On the top of the pile is the case of Merete, a young beautiful politician who vanishes on a ship some five years earlier, without a trace. No one knows of her whereabouts, and there are no suspects. In a parallel narrative, we meet Merete, only to discover that she is still alive, and being held captive. She doesn't know who the kidnappers are... but they keep asking her just the one question: to figure out why she's being held. Merete's narrative goes back in time, to a few weeks before the kidnapping, and it's up to the reader to start figuring out the whodunnit.

Interleaving chapters explore Merete's life - her reflections while being in a dark chamber of sorts, and the struggle to retain her sanity - and the investigation launched by the two members of Department Q. Merete's a strong female protagonist, not a "wimpy heroine" which is refreshing. She's not submissive, she's not subservient, at any point, and she rationalises her way through the hell she is going through.
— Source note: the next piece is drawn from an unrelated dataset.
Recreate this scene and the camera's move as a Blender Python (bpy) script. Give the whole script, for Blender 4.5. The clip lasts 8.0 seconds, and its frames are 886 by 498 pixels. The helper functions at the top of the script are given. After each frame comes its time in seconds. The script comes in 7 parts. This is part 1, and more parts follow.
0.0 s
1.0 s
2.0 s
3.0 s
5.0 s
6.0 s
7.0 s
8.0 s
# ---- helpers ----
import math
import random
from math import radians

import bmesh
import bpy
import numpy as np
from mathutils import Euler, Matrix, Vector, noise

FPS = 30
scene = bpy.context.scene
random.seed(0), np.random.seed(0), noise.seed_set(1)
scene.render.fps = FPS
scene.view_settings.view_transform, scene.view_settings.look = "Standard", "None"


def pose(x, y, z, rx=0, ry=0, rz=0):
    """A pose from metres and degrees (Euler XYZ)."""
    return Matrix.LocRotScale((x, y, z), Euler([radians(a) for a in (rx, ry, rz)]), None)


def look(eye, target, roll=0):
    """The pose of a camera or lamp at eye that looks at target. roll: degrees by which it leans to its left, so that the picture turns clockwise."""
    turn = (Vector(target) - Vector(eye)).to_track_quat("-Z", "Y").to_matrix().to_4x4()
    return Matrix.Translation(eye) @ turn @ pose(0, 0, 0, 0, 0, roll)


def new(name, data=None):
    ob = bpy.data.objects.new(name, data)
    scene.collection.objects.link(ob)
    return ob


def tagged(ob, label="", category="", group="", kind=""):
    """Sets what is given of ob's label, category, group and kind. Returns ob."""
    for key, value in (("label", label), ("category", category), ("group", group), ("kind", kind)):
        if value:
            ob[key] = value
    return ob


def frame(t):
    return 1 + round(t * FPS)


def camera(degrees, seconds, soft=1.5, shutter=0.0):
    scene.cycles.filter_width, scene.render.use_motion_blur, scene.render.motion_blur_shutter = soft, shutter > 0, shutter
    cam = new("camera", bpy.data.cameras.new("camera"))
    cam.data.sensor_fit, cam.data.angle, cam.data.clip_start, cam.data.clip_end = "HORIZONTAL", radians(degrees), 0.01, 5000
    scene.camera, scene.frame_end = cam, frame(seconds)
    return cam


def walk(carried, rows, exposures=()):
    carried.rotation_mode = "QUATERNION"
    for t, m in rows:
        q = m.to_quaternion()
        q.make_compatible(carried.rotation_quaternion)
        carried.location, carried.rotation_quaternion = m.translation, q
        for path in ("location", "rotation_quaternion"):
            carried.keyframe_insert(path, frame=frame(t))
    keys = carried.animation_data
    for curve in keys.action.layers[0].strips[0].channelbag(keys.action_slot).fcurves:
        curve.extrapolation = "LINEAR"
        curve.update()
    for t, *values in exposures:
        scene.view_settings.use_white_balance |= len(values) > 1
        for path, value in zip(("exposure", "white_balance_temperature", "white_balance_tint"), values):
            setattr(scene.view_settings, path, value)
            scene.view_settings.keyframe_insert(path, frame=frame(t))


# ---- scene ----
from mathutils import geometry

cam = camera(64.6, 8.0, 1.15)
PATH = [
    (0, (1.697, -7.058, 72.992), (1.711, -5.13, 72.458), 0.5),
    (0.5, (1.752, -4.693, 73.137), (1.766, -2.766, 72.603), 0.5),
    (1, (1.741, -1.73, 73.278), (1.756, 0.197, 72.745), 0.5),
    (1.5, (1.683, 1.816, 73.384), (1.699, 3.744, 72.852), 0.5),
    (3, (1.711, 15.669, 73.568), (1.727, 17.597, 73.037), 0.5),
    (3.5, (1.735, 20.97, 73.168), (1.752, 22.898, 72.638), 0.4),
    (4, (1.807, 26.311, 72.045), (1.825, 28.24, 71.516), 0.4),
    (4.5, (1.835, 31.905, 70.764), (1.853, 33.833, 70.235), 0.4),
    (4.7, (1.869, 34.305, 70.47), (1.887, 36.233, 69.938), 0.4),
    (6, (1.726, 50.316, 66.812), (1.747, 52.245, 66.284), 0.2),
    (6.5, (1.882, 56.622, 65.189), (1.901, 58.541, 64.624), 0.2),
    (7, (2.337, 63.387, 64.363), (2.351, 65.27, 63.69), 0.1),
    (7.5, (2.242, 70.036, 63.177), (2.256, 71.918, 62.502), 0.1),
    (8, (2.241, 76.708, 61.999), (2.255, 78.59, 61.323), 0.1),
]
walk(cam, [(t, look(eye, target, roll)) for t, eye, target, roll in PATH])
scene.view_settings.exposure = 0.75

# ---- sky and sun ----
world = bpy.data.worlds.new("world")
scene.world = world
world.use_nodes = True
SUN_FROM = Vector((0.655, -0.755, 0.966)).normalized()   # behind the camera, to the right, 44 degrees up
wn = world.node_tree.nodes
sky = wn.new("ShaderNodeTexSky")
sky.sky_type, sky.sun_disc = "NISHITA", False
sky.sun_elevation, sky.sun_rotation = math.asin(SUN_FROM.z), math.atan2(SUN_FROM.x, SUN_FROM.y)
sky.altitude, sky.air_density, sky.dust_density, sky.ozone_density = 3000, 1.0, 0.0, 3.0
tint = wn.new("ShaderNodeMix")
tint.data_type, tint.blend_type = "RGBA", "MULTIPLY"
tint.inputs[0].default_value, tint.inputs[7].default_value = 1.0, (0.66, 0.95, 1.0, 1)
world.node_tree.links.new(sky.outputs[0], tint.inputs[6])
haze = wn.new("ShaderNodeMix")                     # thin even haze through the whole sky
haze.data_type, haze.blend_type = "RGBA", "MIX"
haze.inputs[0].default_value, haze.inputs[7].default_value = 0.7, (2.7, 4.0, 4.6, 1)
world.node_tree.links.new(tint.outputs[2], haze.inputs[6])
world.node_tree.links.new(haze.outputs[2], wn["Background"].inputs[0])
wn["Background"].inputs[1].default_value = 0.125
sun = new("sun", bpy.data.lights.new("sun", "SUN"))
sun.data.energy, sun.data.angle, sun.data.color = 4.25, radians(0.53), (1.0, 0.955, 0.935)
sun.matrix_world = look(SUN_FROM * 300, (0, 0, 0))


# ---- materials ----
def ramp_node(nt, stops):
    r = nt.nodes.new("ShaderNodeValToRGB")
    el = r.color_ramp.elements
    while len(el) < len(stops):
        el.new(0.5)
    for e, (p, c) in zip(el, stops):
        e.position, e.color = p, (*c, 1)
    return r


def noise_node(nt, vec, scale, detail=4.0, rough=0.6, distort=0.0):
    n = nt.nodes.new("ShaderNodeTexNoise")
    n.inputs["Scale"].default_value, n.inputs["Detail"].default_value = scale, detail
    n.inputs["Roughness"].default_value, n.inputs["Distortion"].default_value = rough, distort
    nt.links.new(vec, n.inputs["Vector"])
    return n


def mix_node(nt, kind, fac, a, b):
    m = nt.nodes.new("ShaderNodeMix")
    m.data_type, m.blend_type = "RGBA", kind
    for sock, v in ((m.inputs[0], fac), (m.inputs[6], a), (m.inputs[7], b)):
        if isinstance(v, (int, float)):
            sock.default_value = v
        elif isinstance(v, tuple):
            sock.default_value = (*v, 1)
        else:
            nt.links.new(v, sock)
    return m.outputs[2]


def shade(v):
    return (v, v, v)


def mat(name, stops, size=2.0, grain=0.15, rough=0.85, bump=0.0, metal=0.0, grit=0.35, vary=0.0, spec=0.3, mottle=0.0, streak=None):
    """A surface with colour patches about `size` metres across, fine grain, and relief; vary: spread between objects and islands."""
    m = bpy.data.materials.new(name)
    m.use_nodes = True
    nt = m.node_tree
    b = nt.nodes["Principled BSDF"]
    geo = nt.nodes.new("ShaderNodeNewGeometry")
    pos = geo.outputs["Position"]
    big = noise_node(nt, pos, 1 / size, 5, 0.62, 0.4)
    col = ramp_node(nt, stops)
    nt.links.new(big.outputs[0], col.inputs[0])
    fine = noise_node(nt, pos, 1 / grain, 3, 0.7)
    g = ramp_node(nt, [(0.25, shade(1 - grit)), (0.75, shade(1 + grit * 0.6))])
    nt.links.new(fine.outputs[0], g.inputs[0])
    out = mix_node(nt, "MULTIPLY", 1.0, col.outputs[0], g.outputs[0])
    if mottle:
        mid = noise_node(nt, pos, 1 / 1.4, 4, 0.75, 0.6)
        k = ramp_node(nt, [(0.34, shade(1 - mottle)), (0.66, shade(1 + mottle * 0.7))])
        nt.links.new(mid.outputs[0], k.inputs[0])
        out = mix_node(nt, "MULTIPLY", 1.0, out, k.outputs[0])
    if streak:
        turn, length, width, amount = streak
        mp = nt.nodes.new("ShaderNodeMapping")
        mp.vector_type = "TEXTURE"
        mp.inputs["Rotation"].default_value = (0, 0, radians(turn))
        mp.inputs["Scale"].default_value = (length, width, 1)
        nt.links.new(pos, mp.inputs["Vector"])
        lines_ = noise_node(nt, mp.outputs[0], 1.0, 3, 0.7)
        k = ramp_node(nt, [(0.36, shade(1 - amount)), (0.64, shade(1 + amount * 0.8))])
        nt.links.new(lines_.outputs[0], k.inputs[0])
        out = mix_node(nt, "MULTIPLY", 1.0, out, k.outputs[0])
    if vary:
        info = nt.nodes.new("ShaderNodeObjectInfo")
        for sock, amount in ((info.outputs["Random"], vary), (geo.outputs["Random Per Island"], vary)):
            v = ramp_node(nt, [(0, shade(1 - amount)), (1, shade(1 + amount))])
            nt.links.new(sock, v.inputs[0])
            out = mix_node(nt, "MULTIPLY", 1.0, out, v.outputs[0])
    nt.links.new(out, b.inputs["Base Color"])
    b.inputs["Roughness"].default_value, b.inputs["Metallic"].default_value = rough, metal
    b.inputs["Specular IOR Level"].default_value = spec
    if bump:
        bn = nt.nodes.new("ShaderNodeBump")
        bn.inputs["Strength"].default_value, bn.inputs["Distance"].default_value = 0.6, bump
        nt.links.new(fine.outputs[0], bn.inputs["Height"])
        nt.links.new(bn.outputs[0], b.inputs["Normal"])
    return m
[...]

A multi-layered narrative, fast-paced chapters, a tinge of humour, interesting characters and a fantastic plot make this book absolutely unputdownable. As the mystery unravels, it is not incredibly challenging to put the pieces together, but there are enough twists and turns to keep the reader guessing and biting her nails while reading the book.

So, if you're a fan of crime-thrillers, I recommend this extremely highly. I'm already looking forward to the next book in this series. Where will Department Q go next?